What might happen if a group of children were trapped on an island? What if they grew restless? What if they lost all sense of order and morality? William Golding answers those questions in his novel Lord of the Flies.
To be completely blunt, I expected to dislike this book much more than I did. And it wasn't so much the way Golding told the story I disliked, as the story he chose to tell.
Golding's writing was actually rather enjoyable, and I might've rated Lord of the Flies three or four stars... if it hadn't been for the content. Without giving away any spoilers, I would like to mention that this book is very disturbing. It's gory. It's strange. And it's something I probably wouldn't have read, had my English teacher not assigned it to the class.
But, I can see some ways in which this might be considered a classic. Golding's writing is descriptive and detailed, and though at times I skipped whole paragraphs due to such, Lord of the Flies is an extremely well-thought book. However, due to the negatives mentioned above, I would not recommend this.
You may want to know: There are several instances of swearing and taking God's name in vain. There is also quite a bit of violence and gore.

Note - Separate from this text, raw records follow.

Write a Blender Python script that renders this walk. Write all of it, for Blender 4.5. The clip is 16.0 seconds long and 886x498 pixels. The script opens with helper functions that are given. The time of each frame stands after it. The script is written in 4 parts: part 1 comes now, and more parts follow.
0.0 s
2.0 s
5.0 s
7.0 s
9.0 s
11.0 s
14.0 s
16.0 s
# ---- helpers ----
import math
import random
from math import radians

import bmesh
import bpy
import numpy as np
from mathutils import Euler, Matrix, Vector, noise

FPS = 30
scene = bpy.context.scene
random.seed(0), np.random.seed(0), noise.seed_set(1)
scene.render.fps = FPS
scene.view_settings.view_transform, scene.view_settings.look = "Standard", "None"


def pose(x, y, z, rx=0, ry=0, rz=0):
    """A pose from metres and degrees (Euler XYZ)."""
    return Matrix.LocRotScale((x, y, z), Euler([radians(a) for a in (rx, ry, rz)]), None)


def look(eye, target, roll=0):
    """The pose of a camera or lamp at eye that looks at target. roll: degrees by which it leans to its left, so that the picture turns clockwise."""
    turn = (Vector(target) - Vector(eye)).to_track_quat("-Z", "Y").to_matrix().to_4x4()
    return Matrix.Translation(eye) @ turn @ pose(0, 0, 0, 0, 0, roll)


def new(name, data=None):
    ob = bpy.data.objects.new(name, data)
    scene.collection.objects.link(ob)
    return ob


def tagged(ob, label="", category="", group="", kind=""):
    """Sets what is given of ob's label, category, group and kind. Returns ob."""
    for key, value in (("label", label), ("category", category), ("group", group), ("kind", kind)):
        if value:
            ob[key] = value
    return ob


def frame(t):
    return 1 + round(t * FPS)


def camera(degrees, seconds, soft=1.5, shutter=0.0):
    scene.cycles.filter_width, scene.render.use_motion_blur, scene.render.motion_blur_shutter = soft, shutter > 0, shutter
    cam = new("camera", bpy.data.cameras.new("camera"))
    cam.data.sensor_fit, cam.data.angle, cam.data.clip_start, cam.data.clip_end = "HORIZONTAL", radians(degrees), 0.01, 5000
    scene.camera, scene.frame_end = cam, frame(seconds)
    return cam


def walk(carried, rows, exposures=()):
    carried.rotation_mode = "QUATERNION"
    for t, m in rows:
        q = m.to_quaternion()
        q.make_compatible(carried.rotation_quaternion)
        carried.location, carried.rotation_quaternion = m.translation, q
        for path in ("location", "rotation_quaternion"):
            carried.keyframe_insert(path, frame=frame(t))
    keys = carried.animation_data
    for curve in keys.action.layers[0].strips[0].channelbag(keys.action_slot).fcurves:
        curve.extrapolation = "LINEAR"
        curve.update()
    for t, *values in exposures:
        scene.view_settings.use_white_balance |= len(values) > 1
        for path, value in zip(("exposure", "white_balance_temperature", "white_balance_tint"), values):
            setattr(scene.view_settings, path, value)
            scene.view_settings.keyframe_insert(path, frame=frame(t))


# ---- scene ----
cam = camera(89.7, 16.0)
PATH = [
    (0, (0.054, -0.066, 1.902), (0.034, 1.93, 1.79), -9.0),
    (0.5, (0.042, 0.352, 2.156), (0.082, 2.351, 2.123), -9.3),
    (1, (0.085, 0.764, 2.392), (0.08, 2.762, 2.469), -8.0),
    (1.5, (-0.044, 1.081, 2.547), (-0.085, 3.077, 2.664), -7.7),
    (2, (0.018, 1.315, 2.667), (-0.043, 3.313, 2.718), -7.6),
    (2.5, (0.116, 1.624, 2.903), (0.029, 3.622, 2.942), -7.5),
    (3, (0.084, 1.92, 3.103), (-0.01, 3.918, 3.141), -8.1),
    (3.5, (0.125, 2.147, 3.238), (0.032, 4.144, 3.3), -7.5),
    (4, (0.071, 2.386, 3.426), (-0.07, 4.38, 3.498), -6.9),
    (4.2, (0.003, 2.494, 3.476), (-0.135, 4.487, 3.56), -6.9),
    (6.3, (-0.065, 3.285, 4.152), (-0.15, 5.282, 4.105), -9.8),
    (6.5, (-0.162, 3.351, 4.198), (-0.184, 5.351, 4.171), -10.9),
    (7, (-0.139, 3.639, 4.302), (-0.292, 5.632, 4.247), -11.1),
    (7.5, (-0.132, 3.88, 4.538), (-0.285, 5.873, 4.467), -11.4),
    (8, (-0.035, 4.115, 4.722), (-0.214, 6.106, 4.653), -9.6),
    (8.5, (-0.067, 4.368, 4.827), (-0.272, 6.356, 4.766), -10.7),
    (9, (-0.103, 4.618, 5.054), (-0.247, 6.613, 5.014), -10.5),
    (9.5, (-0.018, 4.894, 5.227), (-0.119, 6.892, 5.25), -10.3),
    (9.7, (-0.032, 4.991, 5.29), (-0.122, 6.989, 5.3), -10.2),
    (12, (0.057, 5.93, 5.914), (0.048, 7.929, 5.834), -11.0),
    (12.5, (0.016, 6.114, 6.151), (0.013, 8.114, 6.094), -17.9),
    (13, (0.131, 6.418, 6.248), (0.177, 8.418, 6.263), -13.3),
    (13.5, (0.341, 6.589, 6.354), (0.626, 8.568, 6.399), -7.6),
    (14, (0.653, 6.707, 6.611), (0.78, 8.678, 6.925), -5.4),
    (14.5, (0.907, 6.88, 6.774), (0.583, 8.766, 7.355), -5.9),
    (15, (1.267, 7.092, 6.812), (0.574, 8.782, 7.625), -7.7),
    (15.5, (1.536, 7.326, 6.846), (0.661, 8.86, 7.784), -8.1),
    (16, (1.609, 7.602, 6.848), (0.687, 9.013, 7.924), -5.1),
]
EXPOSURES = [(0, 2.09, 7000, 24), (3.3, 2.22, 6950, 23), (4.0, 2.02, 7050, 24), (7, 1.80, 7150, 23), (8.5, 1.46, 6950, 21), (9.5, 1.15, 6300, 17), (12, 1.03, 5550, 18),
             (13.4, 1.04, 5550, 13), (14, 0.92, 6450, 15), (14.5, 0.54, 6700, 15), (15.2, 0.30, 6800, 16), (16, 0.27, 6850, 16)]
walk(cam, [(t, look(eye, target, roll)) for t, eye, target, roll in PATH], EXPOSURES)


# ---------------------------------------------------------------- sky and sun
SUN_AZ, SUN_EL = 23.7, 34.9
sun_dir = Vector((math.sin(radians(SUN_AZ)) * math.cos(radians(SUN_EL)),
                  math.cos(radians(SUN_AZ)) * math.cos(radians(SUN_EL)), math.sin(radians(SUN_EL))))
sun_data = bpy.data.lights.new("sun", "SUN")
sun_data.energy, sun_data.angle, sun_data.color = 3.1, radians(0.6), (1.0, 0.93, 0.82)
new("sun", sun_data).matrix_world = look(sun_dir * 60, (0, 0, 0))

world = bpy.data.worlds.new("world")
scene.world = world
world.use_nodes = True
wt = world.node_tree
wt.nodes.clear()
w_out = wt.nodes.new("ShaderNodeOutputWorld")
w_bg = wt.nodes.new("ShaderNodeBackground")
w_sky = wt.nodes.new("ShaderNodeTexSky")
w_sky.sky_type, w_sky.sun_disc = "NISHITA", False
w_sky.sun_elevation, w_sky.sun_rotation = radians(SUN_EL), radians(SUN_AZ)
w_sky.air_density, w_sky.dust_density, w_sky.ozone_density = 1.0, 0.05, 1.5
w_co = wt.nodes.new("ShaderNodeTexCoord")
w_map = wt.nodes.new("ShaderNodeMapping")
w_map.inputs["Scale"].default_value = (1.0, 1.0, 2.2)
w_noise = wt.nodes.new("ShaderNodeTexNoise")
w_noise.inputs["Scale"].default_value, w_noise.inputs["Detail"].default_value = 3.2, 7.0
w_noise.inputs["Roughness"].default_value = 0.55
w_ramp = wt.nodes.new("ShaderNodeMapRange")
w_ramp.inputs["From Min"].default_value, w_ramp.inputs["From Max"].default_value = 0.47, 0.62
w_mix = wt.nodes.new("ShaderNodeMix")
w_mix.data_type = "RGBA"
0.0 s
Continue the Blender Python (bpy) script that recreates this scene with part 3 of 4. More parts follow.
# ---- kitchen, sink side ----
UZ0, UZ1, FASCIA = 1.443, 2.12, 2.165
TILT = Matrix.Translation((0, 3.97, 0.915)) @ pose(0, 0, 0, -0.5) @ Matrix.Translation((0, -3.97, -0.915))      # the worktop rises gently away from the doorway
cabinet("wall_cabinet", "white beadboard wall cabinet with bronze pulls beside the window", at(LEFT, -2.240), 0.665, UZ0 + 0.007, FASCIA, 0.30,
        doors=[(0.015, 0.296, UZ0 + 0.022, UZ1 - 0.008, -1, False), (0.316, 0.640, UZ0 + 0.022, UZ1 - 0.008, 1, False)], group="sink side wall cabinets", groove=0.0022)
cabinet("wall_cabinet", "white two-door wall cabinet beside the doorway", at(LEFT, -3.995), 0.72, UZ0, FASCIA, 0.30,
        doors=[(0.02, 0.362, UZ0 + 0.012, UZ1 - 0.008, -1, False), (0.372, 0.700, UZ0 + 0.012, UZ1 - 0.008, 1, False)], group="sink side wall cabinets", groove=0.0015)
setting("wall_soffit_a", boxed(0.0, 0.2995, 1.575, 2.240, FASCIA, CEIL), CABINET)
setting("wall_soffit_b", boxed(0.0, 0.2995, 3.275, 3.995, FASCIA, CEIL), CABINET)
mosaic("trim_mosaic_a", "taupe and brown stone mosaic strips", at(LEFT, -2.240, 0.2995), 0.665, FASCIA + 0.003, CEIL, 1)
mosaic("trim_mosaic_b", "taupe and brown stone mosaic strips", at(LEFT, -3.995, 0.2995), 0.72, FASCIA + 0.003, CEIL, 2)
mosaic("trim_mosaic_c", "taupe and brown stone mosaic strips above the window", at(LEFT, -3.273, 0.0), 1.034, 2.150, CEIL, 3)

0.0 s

Click here to read my Goodreads review.
(Lord of the Flies was written by Jane Austen and published by Penguin Books; its copyright date is 1982.)
❤, the Book Dragon
ABOUT THE AUTHOR OF LORD OF THE FLIES
Sir William Gerald Golding was a British novelist, poet, and playwright best known for his 1954 novel Lord of the Flies. He was awarded the Booker Prize for literature in 1980 for his novel Rites of Passage, the first book of the trilogy To the Ends of the Earth. He was awarded the Nobel Prize for Literature in 1983 and was knighted in 1988. In 2008, The Times ranked Golding third on their list of the fifty greatest British writers since 1945.